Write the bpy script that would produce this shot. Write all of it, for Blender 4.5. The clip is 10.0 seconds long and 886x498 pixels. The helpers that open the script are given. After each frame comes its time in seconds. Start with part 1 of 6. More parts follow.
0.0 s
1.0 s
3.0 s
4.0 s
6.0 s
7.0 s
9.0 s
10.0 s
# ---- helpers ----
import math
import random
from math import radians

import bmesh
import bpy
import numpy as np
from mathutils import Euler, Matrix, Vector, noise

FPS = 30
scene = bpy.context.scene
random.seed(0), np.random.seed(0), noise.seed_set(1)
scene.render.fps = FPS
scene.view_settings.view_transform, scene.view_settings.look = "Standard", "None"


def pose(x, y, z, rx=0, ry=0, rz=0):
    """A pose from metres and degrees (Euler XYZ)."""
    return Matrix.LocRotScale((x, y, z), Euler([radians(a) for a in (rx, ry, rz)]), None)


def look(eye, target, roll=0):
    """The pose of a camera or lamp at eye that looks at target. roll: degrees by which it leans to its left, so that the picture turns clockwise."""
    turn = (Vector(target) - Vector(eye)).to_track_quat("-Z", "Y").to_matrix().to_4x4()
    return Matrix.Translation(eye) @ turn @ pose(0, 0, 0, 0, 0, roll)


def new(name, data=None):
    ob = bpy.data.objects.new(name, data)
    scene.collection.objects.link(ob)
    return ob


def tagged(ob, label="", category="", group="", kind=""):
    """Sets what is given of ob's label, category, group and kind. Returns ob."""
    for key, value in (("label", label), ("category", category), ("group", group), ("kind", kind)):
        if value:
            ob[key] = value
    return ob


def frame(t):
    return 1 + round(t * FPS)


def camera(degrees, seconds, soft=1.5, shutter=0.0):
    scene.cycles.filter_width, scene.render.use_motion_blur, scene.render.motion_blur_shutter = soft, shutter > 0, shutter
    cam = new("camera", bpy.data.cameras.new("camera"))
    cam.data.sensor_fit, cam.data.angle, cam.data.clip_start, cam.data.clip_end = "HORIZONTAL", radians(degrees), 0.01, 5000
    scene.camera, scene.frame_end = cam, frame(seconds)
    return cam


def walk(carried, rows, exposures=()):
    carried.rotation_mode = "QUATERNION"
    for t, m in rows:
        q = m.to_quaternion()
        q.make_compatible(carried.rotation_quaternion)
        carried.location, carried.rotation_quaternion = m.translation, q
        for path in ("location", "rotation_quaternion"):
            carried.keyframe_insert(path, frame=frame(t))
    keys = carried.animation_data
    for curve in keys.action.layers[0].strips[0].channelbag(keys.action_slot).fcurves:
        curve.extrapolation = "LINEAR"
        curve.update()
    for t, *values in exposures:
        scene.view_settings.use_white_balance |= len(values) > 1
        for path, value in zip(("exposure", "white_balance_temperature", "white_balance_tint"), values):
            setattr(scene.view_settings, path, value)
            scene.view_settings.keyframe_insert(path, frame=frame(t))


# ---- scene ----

§ **EXERCISE INSTRUCTIONS**
All of the material above needs to be copied exactly.

§ **FULL RESPONSE**
Write the bpy script that would produce this shot. Write all of it, for Blender 4.5. The clip is 10.0 seconds long and 886x498 pixels. The helpers that open the script are given. After each frame comes its time in seconds. Start with part 1 of 6. More parts follow.
0.0 s
1.0 s
3.0 s
4.0 s
6.0 s
7.0 s
9.0 s
10.0 s
# ---- helpers ----
import math
import random
from math import radians

import bmesh
import bpy
import numpy as np
from mathutils import Euler, Matrix, Vector, noise

FPS = 30
scene = bpy.context.scene
random.seed(0), np.random.seed(0), noise.seed_set(1)
scene.render.fps = FPS
scene.view_settings.view_transform, scene.view_settings.look = "Standard", "None"


def pose(x, y, z, rx=0, ry=0, rz=0):
    """A pose from metres and degrees (Euler XYZ)."""
    return Matrix.LocRotScale((x, y, z), Euler([radians(a) for a in (rx, ry, rz)]), None)


def look(eye, target, roll=0):
    """The pose of a camera or lamp at eye that looks at target. roll: degrees by which it leans to its left, so that the picture turns clockwise."""
    turn = (Vector(target) - Vector(eye)).to_track_quat("-Z", "Y").to_matrix().to_4x4()
    return Matrix.Translation(eye) @ turn @ pose(0, 0, 0, 0, 0, roll)


def new(name, data=None):
    ob = bpy.data.objects.new(name, data)
    scene.collection.objects.link(ob)
    return ob


def tagged(ob, label="", category="", group="", kind=""):
    """Sets what is given of ob's label, category, group and kind. Returns ob."""
    for key, value in (("label", label), ("category", category), ("group", group), ("kind", kind)):
        if value:
            ob[key] = value
    return ob


def frame(t):
    return 1 + round(t * FPS)


def camera(degrees, seconds, soft=1.5, shutter=0.0):
    scene.cycles.filter_width, scene.render.use_motion_blur, scene.render.motion_blur_shutter = soft, shutter > 0, shutter
    cam = new("camera", bpy.data.cameras.new("camera"))
    cam.data.sensor_fit, cam.data.angle, cam.data.clip_start, cam.data.clip_end = "HORIZONTAL", radians(degrees), 0.01, 5000
    scene.camera, scene.frame_end = cam, frame(seconds)
    return cam


def walk(carried, rows, exposures=()):
    carried.rotation_mode = "QUATERNION"
    for t, m in rows:
        q = m.to_quaternion()
        q.make_compatible(carried.rotation_quaternion)
        carried.location, carried.rotation_quaternion = m.translation, q
        for path in ("location", "rotation_quaternion"):
            carried.keyframe_insert(path, frame=frame(t))
    keys = carried.animation_data
    for curve in keys.action.layers[0].strips[0].channelbag(keys.action_slot).fcurves:
        curve.extrapolation = "LINEAR"
        curve.update()
    for t, *values in exposures:
        scene.view_settings.use_white_balance |= len(values) > 1
        for path, value in zip(("exposure", "white_balance_temperature", "white_balance_tint"), values):
            setattr(scene.view_settings, path, value)
            scene.view_settings.keyframe_insert(path, frame=frame(t))


# ---- scene ----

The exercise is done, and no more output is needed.